HMP Law’s founding partner is delighted Hay is heading up his North Korea practice. “A lot of our clients are really interested about the North Korean situation,” said Judge Hwang Ju-myung. “They have seen South Korea in the past 50 years, and now see there may be a chance to enter North Korea once the market is open.”

Hay’s experience is unmatched by any South Korean lawyer. “A lot of firms think they have experts on North Korea, but I don’t think they do,” Hwang said. “We have the only one!” (Indeed. Some years ago, this writer attended a Seoul seminar on doing business in North Korea. The “expert” South Korean legal advisor on the panel was dumbfounded to hear an international law firm existed in North Korea.)

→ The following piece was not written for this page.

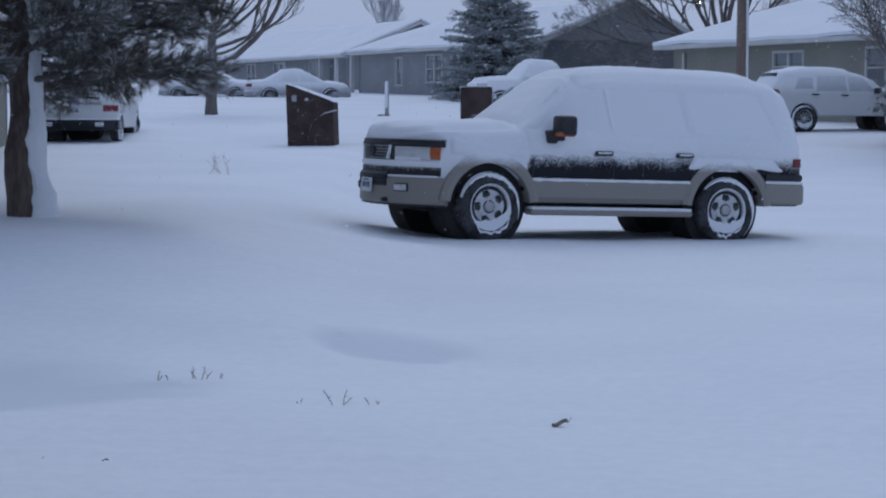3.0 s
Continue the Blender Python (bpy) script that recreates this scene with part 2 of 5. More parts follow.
# ---- the lie of the land
WALL_P, WALL_U, WALL_N = Vector((18.6, 39.9)), Vector((0.6, -0.8)), Vector((0.8, 0.6))


def land(x, y):
    back = 0.25 * sstep((y - 26) / 14) + 0.85 * sstep((y - 36) / 20) + 0.026 * max(0.0, min(y, 140) - 54)
    lawn = 0.5 * sstep((-0.6 - x) / 3.6) * sstep((y - 10.5) / 7.5) * (1 - 0.65 * sstep((y - 36) / 10))
    d = (x - WALL_P.x) * WALL_N.x + (y - WALL_P.y) * WALL_N.y
    yard = 0.75 * sstep((x - 13.5) / 6) * sstep((d + 14) / 12)
    return back + lawn + yard


# prints and drag marks of a small animal: x, y, length, width, depth, turn
PRINTS = [
    (-1.91, 4.56, 0.10, 0.05, 0.03, 10), (-1.88, 5.12, 0.22, 0.05, 0.028, -55), (-1.49, 4.32, 0.42, 0.06, 0.025, -38), (-1.5, 4.75, 0.16, 0.06, 0.04, -40),
    (-1.27, 4.28, 0.11, 0.07, 0.05, 0), (-1.10, 4.38, 0.42, 0.055, 0.045, -38), (-0.83, 4.16, 0.2, 0.05, 0.02, -30), (-0.62, 3.93, 0.3, 0.05, 0.04, -18),
    (-0.57, 3.80, 0.26, 0.04, 0.03, -12), (-0.36, 3.77, 0.26, 0.07, 0.06, -15), (-0.24, 3.74, 0.2, 0.06, 0.03, -12), (-0.78, 3.66, 0.52, 0.045, 0.025, -20),
    (-0.54, 3.52, 0.10, 0.055, 0.03, -20), (-0.44, 3.45, 0.12, 0.05, 0.025, -10), (-0.70, 3.75, 0.06, 0.05, 0.05, 0), (-0.76, 4.55, 0.28, 0.07, 0.022, -25),
    (-2.15, 5.6, 0.14, 0.05, 0.02, -40), (-1.38, 4.17, 0.09, 0.05, 0.025, -10), (-1.98, 4.95, 0.12, 0.05, 0.02, -50),
]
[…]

“Obviously the time [for firms to enter North Korea] has not arrived given sanctions, but there is a market for people who want to know when the doors do open, how to get in there,” added Dutchman Jacco Zwetzloot, HMP Law’s director of business innovation, and himself a widely connected North Korea watcher.

If it becomes feasible for global businesses to go North, Hay does not recommend partnering with a South Korean company. “A JV at the best of times is a challenging enterprise and [this approach] is risking a menage-a-trois scenario,” he said. “That is an extremely delicate configuration for any company contemplating doing business in North Korea.”

Given this, isn’t Hay’s 2018 relocation to Seoul an admission of mission failure? “In my seminars, the first rule I tell anyone is, ‘Don’t bet the farm.’ The second point is, ‘I have bet the farm,’” he mused.

Hay, who maintains “strong channels of communications” with his Pyongyang counterparts, is certainly not yet finished with North Korea. “I remain exceptionally confident about the outcome on the Korean peninsula,” he said. What, then, is behind his belief in a better tomorrow?

“North Koreans are consistently underestimated and are highly determined,” he asserted. “Now, as we enter 2019, they are at absolutely the highest levels of self-confidence I have ever witnessed.”